• **Data section**:

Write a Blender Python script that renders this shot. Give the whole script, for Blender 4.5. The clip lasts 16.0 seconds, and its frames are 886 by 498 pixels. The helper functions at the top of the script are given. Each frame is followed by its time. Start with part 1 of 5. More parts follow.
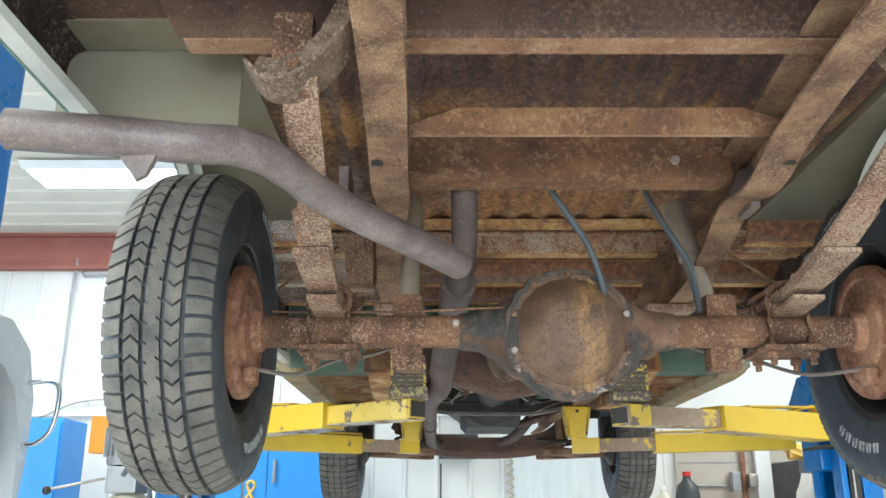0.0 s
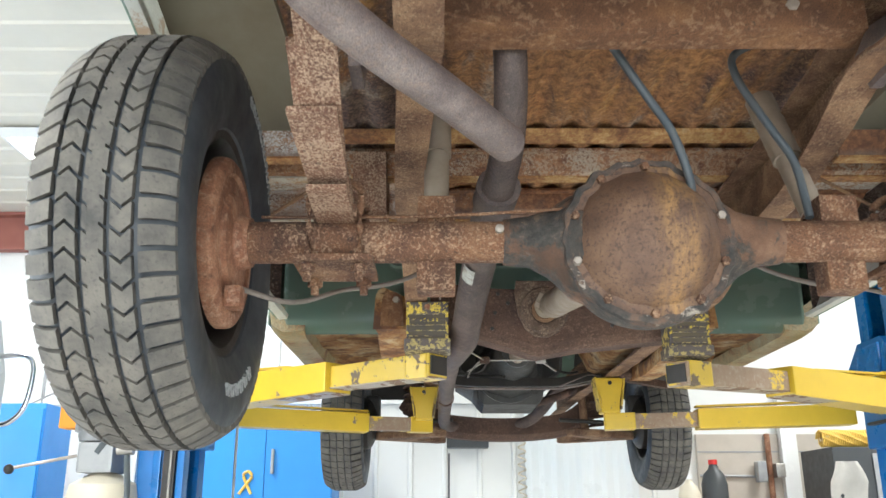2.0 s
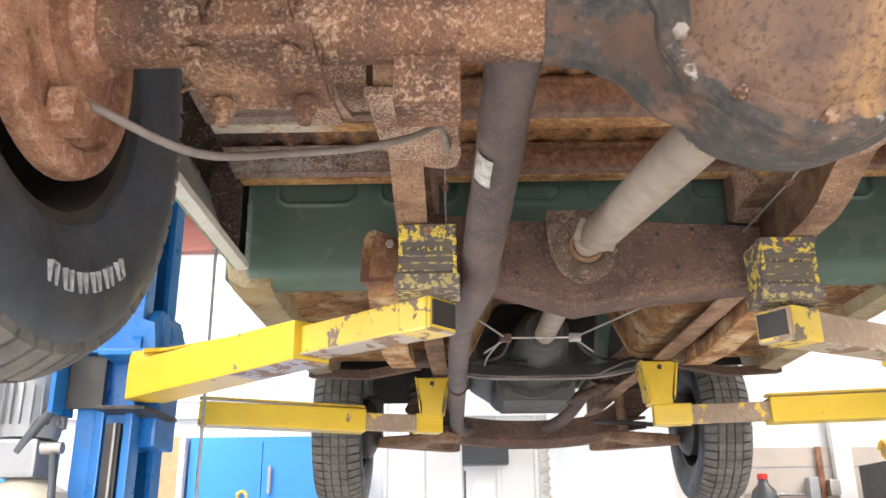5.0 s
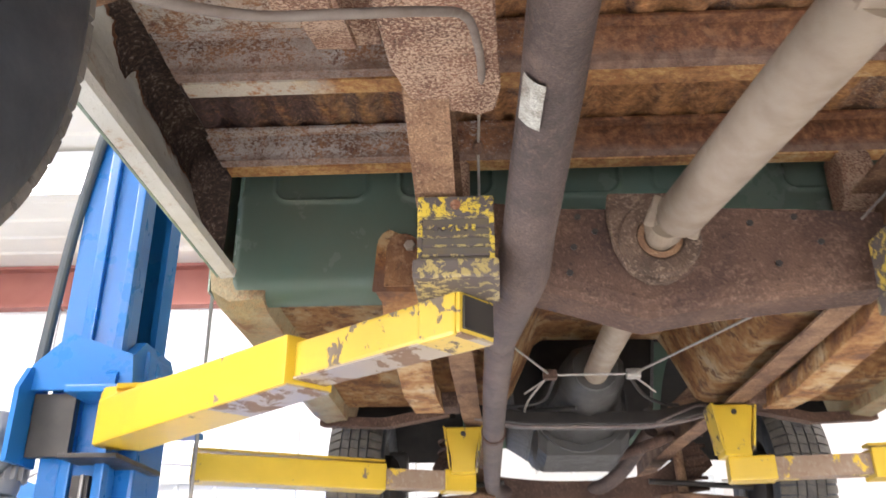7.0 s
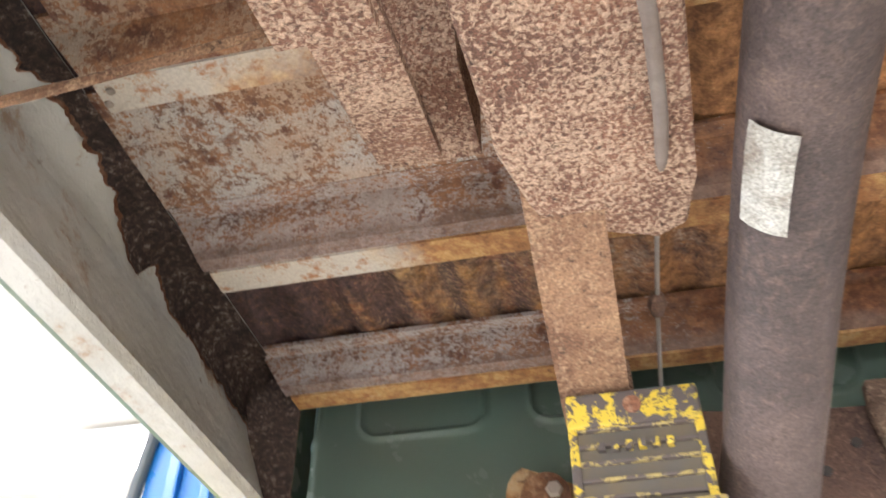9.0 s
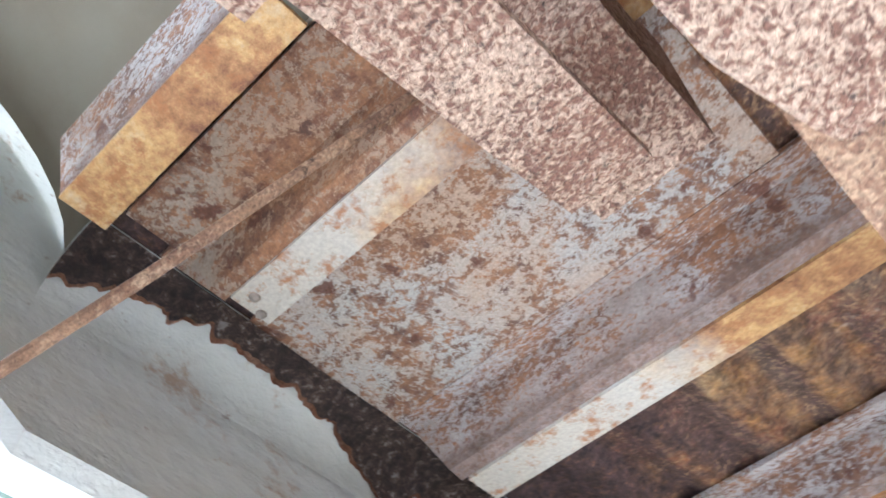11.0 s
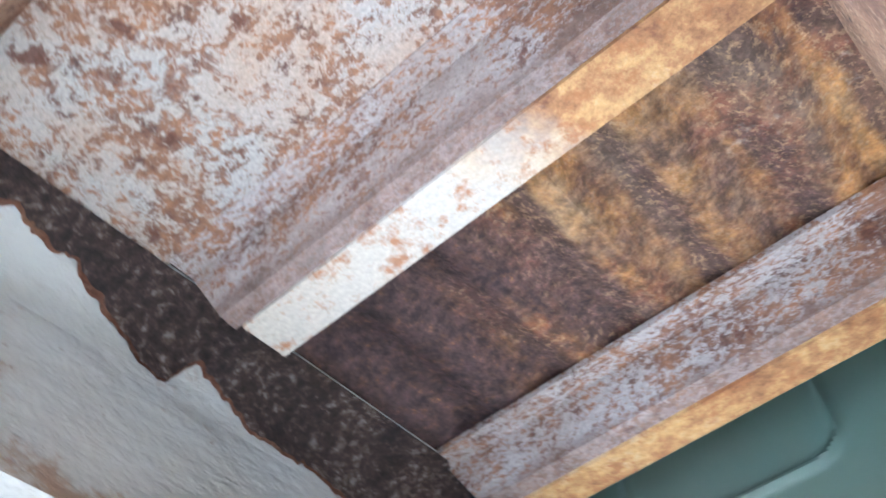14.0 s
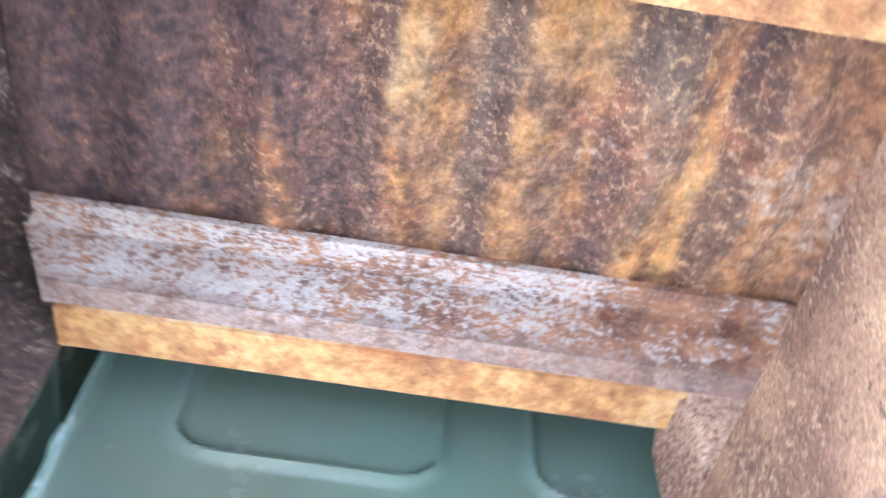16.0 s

• **Requirements**: The pictures should not be reproduced; quote all of the other material exactly.

• **Worked solution**:
Write a Blender Python script that renders this shot. Give the whole script, for Blender 4.5. The clip lasts 16.0 seconds, and its frames are 886 by 498 pixels. The helper functions at the top of the script are given. Each frame is followed by its time. Start with part 1 of 5. More parts follow.
0.0 s
2.0 s
5.0 s
7.0 s
9.0 s
11.0 s
14.0 s
16.0 s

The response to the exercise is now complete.